▶ Collected data:
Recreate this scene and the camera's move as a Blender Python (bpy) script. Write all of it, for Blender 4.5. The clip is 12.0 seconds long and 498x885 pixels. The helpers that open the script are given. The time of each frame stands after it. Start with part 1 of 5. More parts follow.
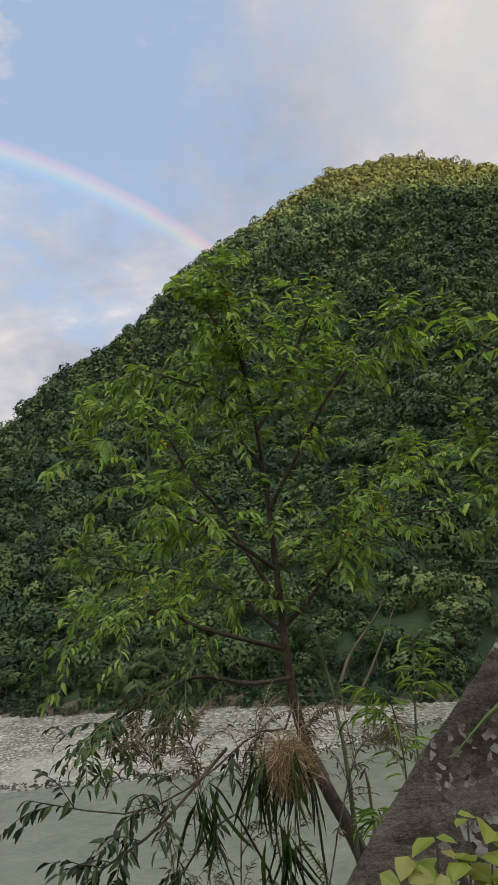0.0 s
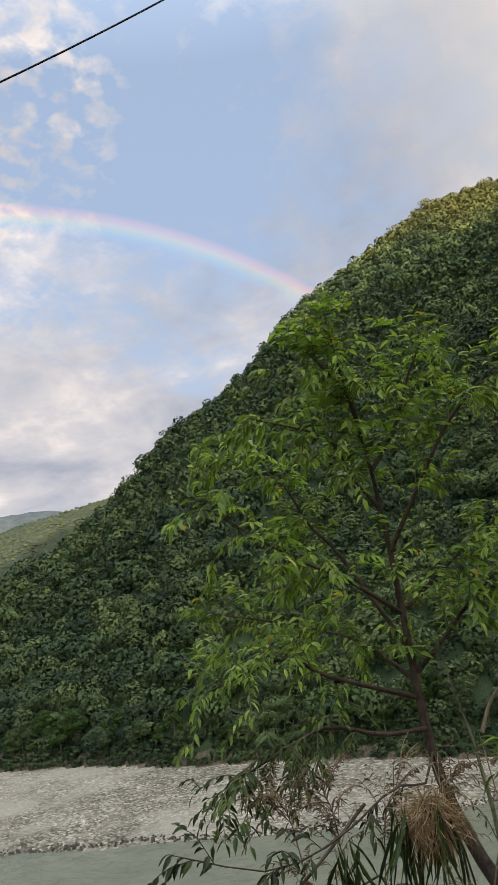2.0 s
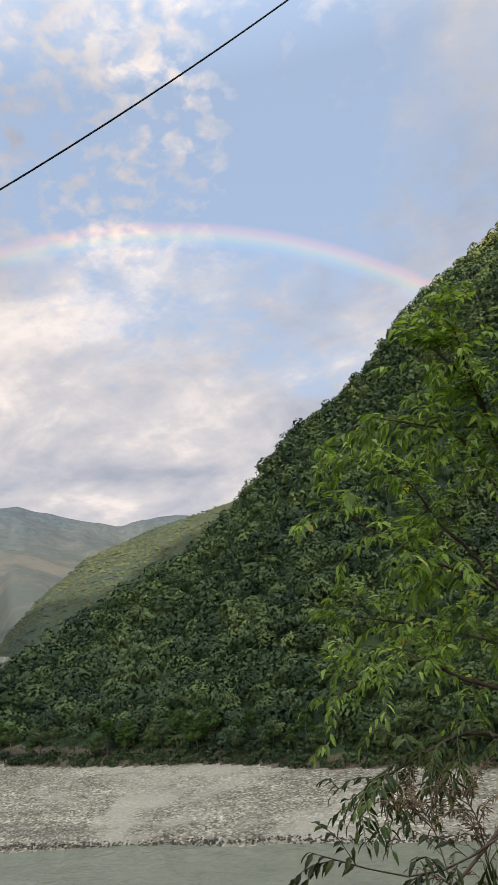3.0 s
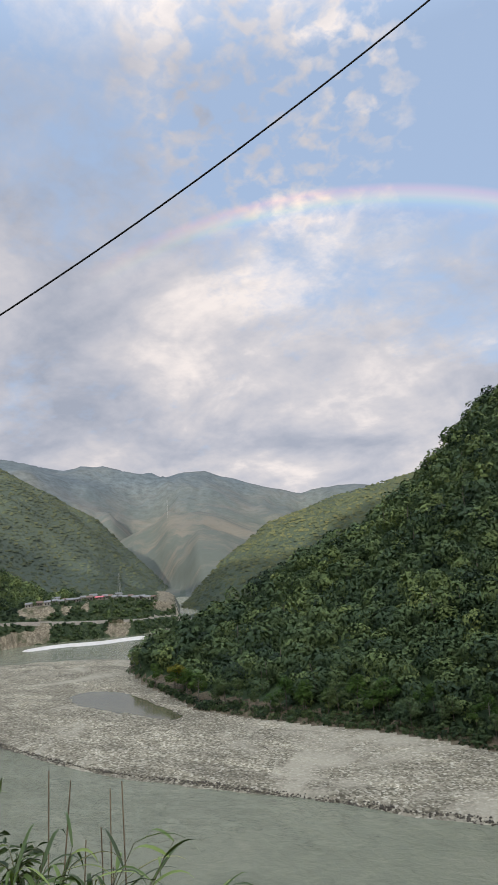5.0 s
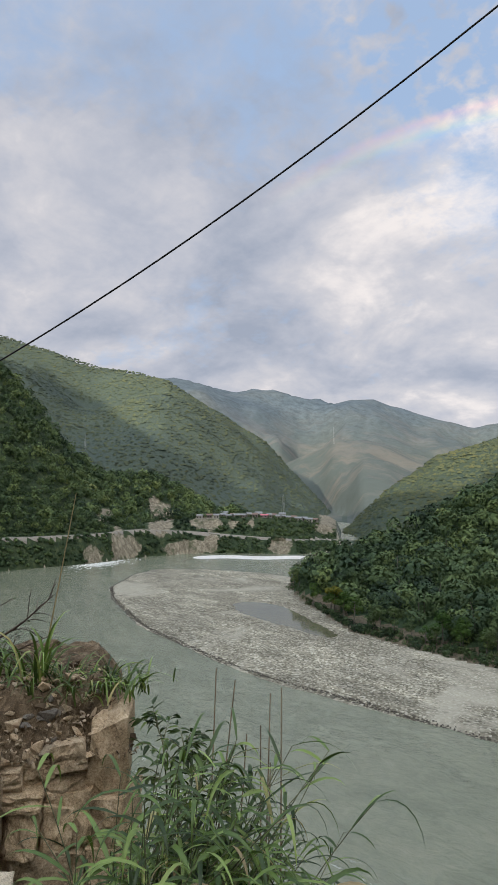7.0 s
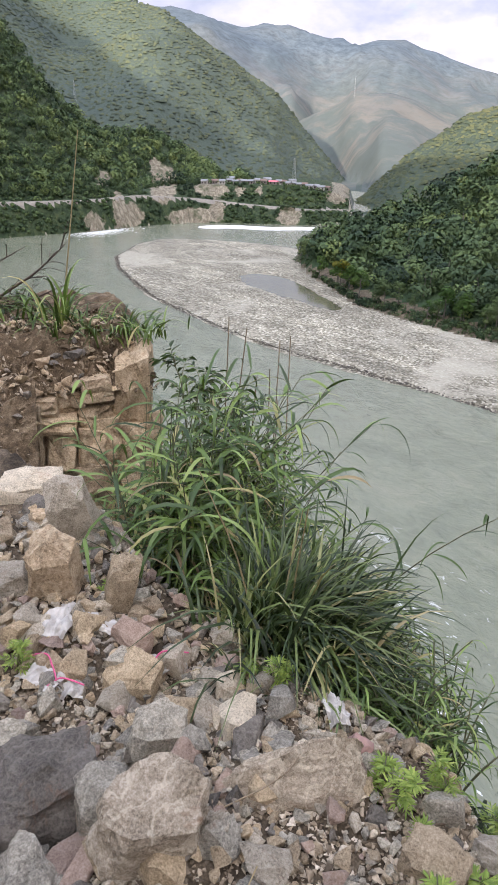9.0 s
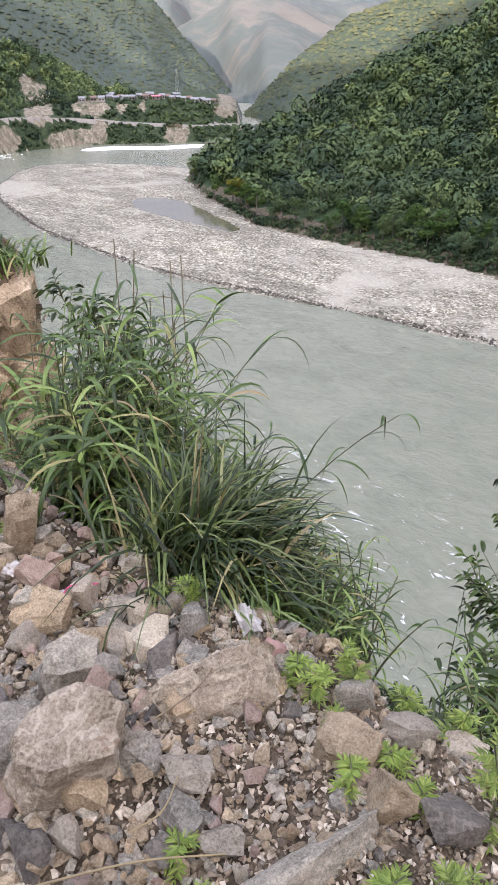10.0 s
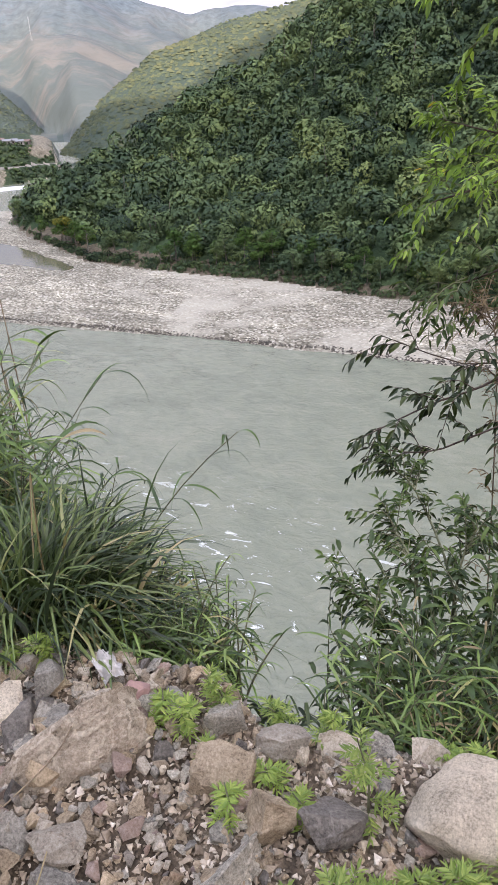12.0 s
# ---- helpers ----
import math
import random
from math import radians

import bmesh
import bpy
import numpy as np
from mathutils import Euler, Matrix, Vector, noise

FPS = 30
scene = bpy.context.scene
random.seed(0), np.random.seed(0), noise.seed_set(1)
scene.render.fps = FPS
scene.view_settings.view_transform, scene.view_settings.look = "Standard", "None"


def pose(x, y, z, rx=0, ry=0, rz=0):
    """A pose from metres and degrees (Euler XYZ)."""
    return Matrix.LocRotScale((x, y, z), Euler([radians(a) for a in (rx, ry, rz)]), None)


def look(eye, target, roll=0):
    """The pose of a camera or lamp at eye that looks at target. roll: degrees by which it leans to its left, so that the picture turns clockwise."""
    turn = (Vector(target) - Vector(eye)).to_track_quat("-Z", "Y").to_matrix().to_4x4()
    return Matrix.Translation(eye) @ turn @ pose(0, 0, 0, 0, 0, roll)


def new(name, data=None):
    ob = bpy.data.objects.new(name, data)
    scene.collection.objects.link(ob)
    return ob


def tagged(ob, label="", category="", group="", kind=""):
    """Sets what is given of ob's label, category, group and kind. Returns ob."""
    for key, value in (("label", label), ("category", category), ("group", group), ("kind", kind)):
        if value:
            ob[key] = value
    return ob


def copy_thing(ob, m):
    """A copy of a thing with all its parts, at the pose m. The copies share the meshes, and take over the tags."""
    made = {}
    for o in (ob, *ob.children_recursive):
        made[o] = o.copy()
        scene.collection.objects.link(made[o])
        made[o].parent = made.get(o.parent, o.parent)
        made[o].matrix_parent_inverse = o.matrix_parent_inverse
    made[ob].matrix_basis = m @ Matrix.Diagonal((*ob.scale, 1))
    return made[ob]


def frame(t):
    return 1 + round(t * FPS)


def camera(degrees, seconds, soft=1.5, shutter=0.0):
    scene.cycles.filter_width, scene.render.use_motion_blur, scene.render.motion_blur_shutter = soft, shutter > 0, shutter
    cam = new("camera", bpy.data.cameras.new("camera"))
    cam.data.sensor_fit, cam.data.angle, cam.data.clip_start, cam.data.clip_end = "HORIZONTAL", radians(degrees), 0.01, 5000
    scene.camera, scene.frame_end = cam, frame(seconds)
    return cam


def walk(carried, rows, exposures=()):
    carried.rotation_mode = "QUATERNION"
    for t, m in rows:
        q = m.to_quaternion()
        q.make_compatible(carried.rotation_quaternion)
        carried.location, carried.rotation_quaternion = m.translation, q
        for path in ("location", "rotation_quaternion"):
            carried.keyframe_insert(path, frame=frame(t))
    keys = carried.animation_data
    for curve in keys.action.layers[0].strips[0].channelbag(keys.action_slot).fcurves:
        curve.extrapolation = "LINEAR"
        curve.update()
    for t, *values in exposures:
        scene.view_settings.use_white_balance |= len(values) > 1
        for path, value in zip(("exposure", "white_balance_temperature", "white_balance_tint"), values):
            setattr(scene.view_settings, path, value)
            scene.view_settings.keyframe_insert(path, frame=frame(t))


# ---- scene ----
# ---- camera ----
cam = camera(40.8, 12.0, 1.1)
PATH = [
    (0.0, pose(-0.000, 0.000, -0.200, 94.00, 4.09, 0.29)),
    (0.5, pose(0.007, -0.010, -0.198, 95.22, 4.67, 1.57)),
    (1.0, pose(0.009, -0.007, -0.196, 95.58, 5.53, 4.51)),
    (1.5, pose(0.005, -0.012, -0.192, 97.48, 6.28, 7.06)),
    (2.0, pose(-0.001, -0.021, -0.184, 98.62, 6.94, 10.31)),
    (2.5, pose(-0.011, -0.030, -0.187, 99.39, 7.39, 15.62)),
    (3.0, pose(-0.016, -0.051, -0.186, 100.08, 7.50, 20.90)),
    (4.8, pose(-0.257, -0.092, -0.200, 98.87, 4.99, 34.34)),
    (5.0, pose(-0.257, -0.092, -0.199, 98.93, 4.34, 35.93)),
    (5.5, pose(-0.254, -0.100, -0.191, 98.66, 2.95, 40.70)),
    (6.0, pose(-0.243, -0.116, -0.180, 96.91, 1.36, 44.14)),
    (6.5, pose(-0.256, -0.111, -0.185, 95.54, 0.11, 46.56)),
    (7.0, pose(-0.279, -0.105, -0.191, 93.14, -0.30, 49.81)),
    (7.2, pose(-0.279, -0.104, -0.193, 91.15, -0.30, 51.36)),
    (8.8, pose(-0.259, -0.180, -0.294, 67.73, -1.00, 52.38)),
    (9.0, pose(-0.258, -0.170, -0.305, 65.63, -1.21, 50.50)),
    (9.5, pose(-0.251, -0.144, -0.327, 62.32, 0.12, 47.57)),
    (10.0, pose(-0.238, -0.108, -0.352, 59.54, 0.42, 41.45)),
    (10.5, pose(-0.215, -0.075, -0.374, 57.60, -0.28, 34.59)),
    (11.0, pose(-0.195, -0.053, -0.384, 57.31, -0.29, 30.30)),
    (11.5, pose(-0.189, -0.045, -0.386, 56.89, 0.35, 28.69)),
    (12.0, pose(-0.180, -0.051, -0.363, 61.50, 2.49, 27.15)),
]
EXPOSURES = [(0.0, 0.0, 6700, 12), (3.0, 0.06, 6850, 13), (5.5, 0.0, 6600, 12), (7.2, 0.0, 6450, 11), (8.8, 0.70, 6340, 20), (9.5, 0.82, 6340, 24), (10.5, 1.08, 6360, 27), (11.0, 1.16, 6360, 27), (11.6, 1.12, 6360, 27), (12.0, 0.86, 6360, 26)]
walk(cam, PATH, EXPOSURES)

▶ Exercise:
Output the section opening with the line that has "for path, value" and closing with the line that has "scene.view_settings.keyframe_insert(path, frame=frame(t))". Keep both end lines and leave out the rest.

▶ Output for this exercise:
        for path, value in zip(("exposure", "white_balance_temperature", "white_balance_tint"), values):
            setattr(scene.view_settings, path, value)
            scene.view_settings.keyframe_insert(path, frame=frame(t))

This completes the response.